> _THE TASK_:
For every line in the data below that contains "Python", copy the line.

> _RECORD SET_:
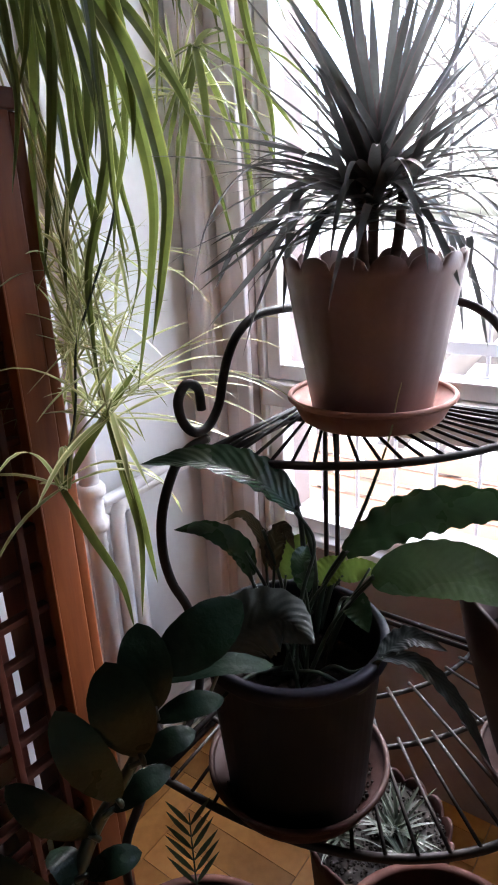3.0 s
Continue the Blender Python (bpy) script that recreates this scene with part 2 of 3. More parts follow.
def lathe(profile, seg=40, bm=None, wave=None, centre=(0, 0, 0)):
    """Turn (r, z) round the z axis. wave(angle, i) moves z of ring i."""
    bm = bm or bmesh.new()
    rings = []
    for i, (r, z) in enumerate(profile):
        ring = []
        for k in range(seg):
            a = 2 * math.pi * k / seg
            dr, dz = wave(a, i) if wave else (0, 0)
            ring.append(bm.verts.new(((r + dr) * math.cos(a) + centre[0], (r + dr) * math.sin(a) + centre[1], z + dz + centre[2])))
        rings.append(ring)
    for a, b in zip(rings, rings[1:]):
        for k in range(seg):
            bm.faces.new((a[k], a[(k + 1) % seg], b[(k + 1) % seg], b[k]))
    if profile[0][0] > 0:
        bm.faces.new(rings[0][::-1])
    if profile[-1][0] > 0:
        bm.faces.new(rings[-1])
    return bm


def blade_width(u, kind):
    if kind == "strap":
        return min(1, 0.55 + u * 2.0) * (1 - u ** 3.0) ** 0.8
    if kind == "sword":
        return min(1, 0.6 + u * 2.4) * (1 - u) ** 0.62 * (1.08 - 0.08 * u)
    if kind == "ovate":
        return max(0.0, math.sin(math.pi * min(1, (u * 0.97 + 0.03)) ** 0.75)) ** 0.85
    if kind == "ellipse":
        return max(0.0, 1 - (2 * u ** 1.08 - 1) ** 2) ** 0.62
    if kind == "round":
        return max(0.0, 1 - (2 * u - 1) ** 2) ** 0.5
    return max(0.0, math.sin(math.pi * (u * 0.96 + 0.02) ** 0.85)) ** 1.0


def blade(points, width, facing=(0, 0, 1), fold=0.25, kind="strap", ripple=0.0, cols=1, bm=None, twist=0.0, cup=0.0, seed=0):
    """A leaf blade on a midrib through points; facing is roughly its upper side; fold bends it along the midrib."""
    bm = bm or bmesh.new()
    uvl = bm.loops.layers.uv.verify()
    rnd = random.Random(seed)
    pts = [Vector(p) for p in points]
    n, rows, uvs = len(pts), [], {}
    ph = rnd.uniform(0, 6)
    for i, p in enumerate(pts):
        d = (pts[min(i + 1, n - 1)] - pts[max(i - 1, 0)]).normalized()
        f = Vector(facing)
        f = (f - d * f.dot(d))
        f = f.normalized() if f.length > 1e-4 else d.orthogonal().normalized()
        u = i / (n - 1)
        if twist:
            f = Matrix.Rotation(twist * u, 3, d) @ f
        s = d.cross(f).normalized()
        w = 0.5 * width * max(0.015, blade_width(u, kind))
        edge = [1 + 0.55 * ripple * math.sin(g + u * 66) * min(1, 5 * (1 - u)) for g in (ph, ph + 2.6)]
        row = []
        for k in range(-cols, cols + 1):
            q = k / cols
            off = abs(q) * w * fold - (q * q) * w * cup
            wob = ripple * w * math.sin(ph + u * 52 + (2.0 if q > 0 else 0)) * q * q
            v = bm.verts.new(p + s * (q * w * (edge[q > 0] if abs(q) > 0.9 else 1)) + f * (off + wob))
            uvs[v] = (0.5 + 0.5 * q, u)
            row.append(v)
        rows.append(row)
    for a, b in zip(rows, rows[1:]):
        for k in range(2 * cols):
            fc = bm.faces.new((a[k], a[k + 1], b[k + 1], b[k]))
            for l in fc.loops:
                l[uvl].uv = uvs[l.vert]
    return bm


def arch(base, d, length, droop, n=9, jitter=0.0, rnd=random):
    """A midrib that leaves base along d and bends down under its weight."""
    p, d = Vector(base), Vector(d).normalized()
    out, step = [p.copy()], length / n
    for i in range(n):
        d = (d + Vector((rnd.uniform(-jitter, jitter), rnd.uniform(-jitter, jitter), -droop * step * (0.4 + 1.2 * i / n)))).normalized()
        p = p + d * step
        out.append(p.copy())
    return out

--

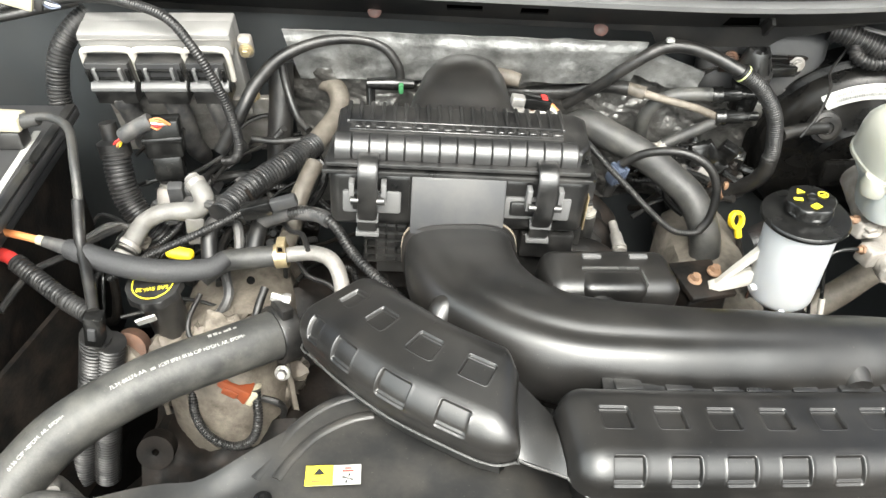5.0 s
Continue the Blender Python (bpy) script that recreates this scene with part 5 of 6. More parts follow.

> _OUTPUT FOR THIS EXERCISE_:
Continue the Blender Python (bpy) script that recreates this scene with part 2 of 3. More parts follow.
Continue the Blender Python (bpy) script that recreates this scene with part 5 of 6. More parts follow.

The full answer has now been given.